TASK DIRECTIONS
In the listing below, find the line holding "hit, place, normal, _, ob, _" and the line holding "return (m.translation, way, ob.name, place, normal)". Write out those two lines and all lines between, exactly, and nothing more.
Start of INFORMATION SUPPLIED
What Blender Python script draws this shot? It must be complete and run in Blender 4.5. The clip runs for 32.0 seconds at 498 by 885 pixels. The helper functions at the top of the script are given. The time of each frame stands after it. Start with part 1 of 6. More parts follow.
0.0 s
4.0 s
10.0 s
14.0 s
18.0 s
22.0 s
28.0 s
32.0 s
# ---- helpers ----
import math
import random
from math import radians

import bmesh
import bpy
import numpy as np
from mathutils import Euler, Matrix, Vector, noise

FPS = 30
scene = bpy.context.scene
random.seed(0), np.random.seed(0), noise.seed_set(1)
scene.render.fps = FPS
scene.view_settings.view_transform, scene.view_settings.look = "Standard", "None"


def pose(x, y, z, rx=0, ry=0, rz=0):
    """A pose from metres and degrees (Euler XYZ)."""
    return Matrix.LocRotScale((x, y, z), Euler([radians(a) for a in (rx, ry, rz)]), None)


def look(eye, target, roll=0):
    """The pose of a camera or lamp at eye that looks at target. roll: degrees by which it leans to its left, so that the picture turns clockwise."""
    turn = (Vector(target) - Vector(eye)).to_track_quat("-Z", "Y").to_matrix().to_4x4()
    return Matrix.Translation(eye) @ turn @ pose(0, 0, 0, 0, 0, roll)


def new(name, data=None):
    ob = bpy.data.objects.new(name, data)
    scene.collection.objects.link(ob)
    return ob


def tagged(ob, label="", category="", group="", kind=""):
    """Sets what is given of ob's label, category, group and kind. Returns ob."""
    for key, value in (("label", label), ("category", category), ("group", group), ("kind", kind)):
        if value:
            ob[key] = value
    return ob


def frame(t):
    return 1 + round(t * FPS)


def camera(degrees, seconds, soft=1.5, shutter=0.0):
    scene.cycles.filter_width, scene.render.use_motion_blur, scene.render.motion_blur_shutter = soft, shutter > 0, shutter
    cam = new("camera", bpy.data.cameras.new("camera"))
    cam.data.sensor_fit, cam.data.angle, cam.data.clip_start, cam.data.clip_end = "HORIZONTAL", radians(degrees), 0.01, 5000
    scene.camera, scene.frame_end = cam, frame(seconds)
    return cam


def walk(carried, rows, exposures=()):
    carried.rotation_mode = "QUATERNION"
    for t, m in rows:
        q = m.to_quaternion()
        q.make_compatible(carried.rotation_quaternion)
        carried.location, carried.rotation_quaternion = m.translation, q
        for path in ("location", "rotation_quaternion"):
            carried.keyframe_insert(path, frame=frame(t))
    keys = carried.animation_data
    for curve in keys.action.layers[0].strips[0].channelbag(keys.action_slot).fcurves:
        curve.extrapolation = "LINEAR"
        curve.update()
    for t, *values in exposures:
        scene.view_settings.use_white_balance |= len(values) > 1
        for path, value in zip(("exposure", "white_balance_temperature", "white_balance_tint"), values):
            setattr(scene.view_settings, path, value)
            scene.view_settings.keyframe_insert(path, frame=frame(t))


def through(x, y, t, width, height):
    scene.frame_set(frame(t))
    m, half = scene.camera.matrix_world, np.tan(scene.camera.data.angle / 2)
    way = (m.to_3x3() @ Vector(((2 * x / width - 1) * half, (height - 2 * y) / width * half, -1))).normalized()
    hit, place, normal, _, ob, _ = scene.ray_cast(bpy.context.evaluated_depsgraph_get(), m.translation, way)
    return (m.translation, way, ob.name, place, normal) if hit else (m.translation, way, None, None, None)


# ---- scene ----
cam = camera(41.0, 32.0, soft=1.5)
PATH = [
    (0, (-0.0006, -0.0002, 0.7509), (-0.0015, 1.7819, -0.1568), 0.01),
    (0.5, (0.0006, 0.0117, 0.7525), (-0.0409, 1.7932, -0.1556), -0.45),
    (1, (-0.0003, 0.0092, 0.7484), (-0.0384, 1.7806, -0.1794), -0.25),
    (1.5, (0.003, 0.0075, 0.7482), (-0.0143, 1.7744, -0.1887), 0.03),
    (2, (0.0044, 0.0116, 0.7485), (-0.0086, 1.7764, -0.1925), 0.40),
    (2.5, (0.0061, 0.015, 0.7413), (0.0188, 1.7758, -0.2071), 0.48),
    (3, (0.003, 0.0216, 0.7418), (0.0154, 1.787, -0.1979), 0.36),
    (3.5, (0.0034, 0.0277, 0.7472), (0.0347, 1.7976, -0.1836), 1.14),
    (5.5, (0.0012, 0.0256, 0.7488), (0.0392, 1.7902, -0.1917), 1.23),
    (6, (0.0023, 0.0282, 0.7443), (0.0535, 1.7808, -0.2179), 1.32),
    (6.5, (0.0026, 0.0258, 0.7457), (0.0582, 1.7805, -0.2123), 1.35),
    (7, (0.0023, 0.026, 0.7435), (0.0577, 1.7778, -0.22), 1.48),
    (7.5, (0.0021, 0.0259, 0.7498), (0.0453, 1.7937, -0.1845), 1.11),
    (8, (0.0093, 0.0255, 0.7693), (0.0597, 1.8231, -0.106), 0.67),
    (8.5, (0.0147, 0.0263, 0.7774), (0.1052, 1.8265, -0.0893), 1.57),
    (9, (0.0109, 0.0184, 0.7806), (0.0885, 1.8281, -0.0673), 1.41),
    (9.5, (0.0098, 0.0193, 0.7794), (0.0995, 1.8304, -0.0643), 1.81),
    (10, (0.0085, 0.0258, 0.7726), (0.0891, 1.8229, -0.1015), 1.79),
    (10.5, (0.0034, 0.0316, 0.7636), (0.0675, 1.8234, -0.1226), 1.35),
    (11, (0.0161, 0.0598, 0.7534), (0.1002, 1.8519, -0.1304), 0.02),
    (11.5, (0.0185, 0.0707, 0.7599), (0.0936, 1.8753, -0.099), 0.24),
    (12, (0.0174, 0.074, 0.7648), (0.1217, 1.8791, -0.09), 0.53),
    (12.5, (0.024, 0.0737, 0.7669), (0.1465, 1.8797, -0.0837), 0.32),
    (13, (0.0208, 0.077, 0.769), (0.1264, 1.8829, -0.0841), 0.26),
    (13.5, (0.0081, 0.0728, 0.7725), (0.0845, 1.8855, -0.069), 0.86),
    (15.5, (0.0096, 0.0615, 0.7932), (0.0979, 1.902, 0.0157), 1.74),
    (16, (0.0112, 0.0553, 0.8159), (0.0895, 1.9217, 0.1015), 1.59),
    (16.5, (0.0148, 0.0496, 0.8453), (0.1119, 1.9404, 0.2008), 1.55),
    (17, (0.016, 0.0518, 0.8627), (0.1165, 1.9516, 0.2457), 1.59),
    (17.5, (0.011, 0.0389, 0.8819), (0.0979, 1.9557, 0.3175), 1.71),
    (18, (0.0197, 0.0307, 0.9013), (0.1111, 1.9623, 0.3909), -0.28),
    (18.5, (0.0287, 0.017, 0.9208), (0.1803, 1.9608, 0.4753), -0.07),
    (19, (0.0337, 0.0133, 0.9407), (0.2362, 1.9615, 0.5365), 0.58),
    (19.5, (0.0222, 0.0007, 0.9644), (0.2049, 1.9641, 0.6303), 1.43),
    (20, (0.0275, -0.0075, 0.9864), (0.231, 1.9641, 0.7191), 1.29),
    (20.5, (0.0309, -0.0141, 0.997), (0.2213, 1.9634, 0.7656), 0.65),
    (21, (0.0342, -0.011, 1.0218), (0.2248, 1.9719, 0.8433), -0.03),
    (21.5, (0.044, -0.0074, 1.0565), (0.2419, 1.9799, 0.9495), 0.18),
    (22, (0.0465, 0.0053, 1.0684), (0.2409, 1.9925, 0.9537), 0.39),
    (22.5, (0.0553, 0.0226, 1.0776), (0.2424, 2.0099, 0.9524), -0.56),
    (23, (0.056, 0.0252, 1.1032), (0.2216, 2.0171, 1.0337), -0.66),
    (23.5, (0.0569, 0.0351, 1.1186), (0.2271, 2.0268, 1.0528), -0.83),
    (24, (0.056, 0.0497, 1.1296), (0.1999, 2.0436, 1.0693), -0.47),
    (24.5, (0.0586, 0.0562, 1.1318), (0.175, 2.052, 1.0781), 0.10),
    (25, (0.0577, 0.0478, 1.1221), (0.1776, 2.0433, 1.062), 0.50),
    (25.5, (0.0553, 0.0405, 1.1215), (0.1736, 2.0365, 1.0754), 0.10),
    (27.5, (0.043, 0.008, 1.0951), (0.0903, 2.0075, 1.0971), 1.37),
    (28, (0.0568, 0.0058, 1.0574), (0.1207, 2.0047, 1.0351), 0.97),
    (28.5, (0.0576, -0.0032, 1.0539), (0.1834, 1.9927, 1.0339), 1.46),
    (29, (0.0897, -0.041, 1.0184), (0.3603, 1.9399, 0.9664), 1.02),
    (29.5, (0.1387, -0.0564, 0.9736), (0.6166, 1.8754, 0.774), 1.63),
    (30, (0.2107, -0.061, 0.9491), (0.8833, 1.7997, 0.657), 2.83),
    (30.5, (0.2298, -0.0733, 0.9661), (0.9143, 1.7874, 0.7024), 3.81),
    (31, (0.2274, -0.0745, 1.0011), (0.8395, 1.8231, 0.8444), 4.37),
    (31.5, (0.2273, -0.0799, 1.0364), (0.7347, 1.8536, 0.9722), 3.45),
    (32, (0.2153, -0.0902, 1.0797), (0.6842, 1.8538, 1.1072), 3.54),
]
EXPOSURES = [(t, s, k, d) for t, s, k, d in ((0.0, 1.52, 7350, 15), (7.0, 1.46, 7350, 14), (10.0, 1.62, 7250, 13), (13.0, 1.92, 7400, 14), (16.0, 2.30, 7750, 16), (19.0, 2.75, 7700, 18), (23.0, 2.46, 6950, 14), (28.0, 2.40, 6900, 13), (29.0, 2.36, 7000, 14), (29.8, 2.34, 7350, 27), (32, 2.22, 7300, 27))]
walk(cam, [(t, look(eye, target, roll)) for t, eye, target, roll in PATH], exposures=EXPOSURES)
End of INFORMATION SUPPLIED
FINAL RESULT
    hit, place, normal, _, ob, _ = scene.ray_cast(bpy.context.evaluated_depsgraph_get(), m.translation, way)
    return (m.translation, way, ob.name, place, normal) if hit else (m.translation, way, None, None, None)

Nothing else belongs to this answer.